Your objective: Reproduce the lines of the material exactly, excluding every image.

Available data:

-*-*-

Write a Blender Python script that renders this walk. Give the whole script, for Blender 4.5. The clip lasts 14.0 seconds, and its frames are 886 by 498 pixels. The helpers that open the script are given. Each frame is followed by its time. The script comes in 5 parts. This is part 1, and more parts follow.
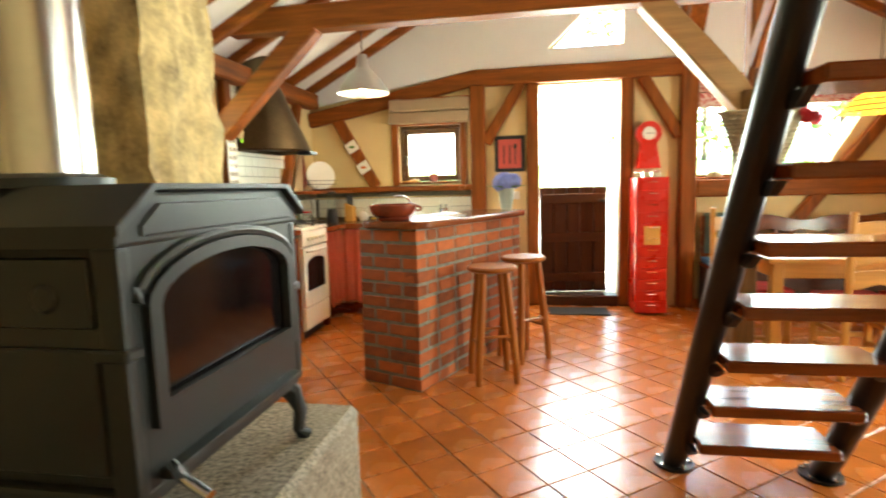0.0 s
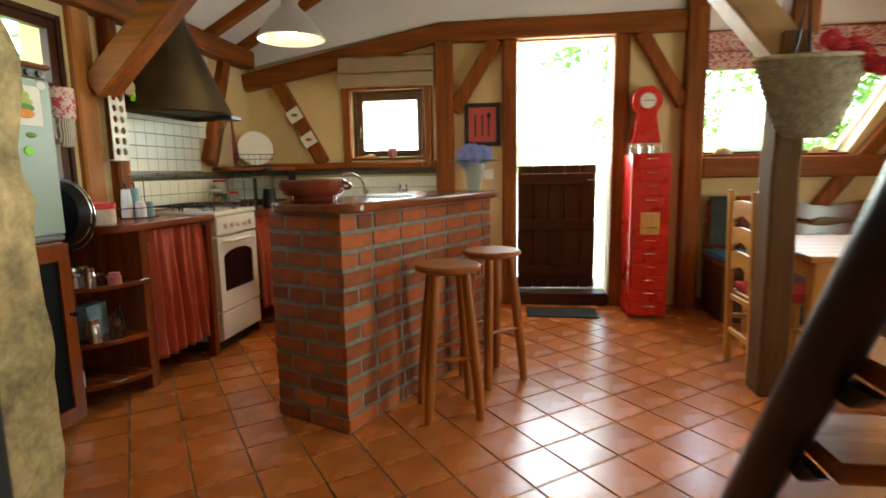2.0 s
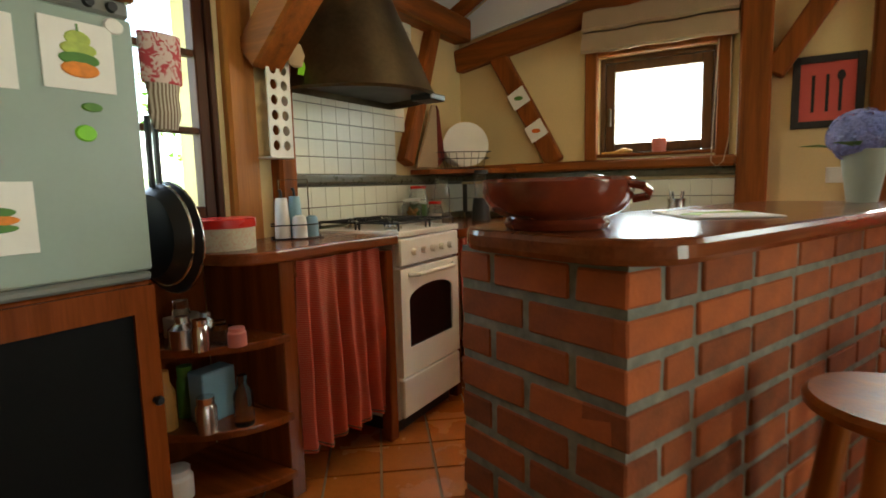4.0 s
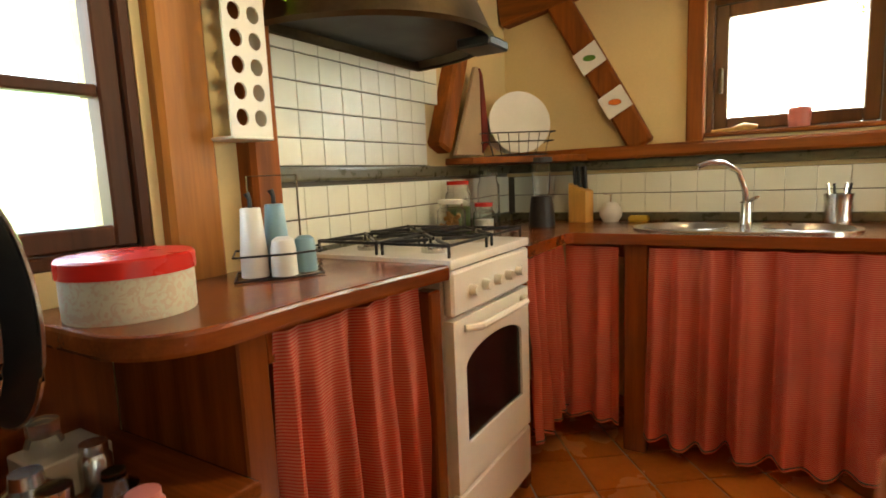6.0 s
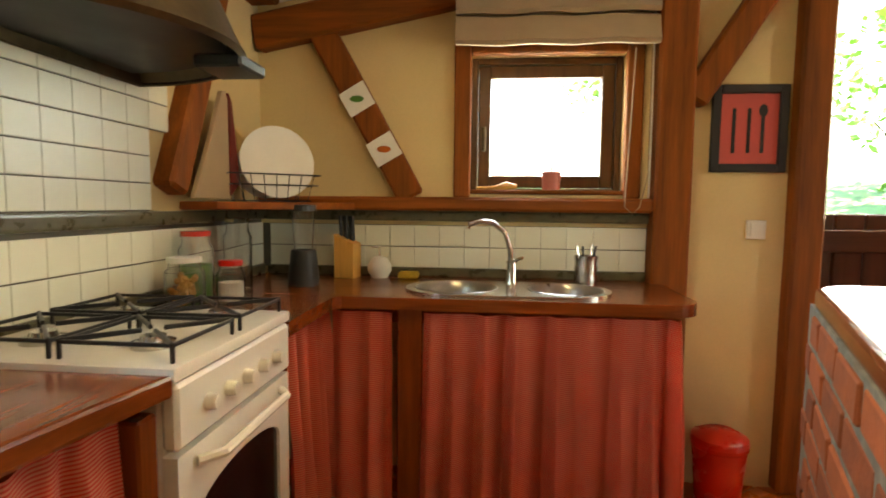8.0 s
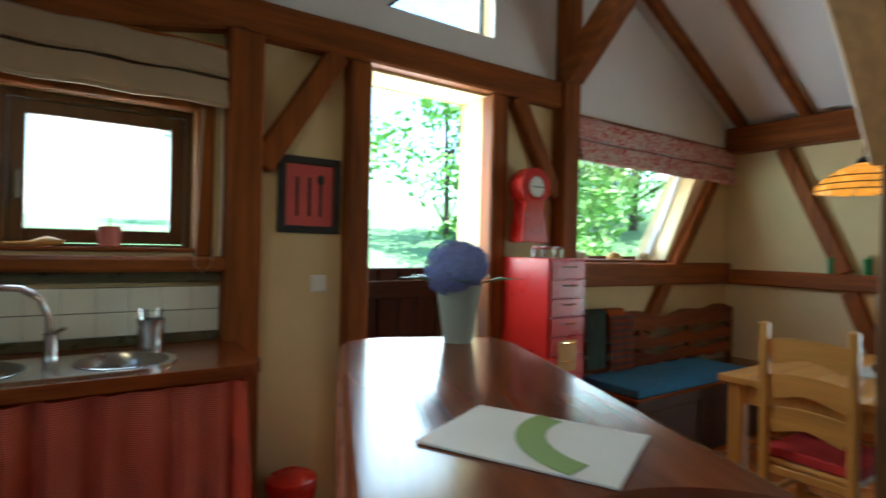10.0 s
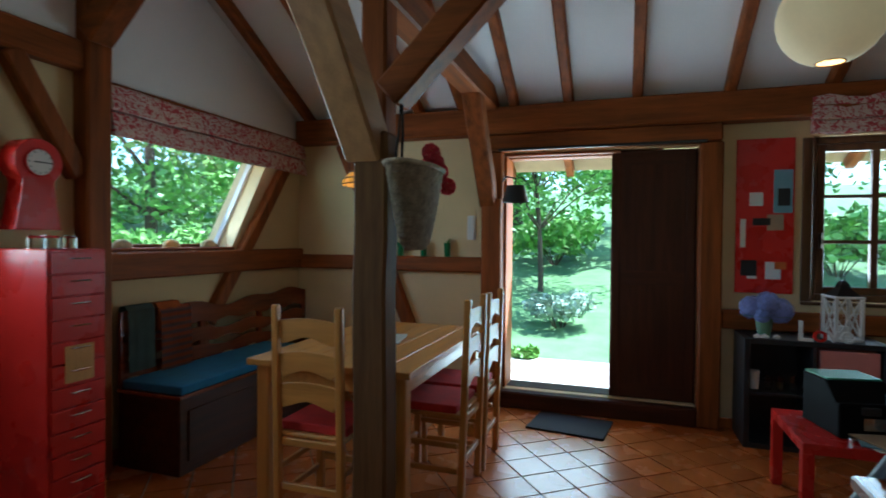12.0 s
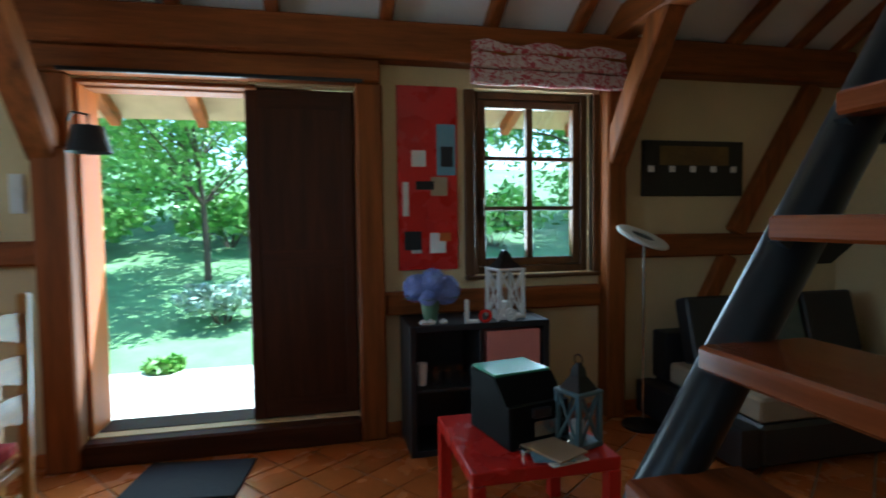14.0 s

-*-*-

Problem solution:
Write a Blender Python script that renders this walk. Give the whole script, for Blender 4.5. The clip lasts 14.0 seconds, and its frames are 886 by 498 pixels. The helpers that open the script are given. Each frame is followed by its time. The script comes in 5 parts. This is part 1, and more parts follow.
0.0 s
2.0 s
4.0 s
6.0 s
8.0 s
10.0 s
12.0 s
14.0 s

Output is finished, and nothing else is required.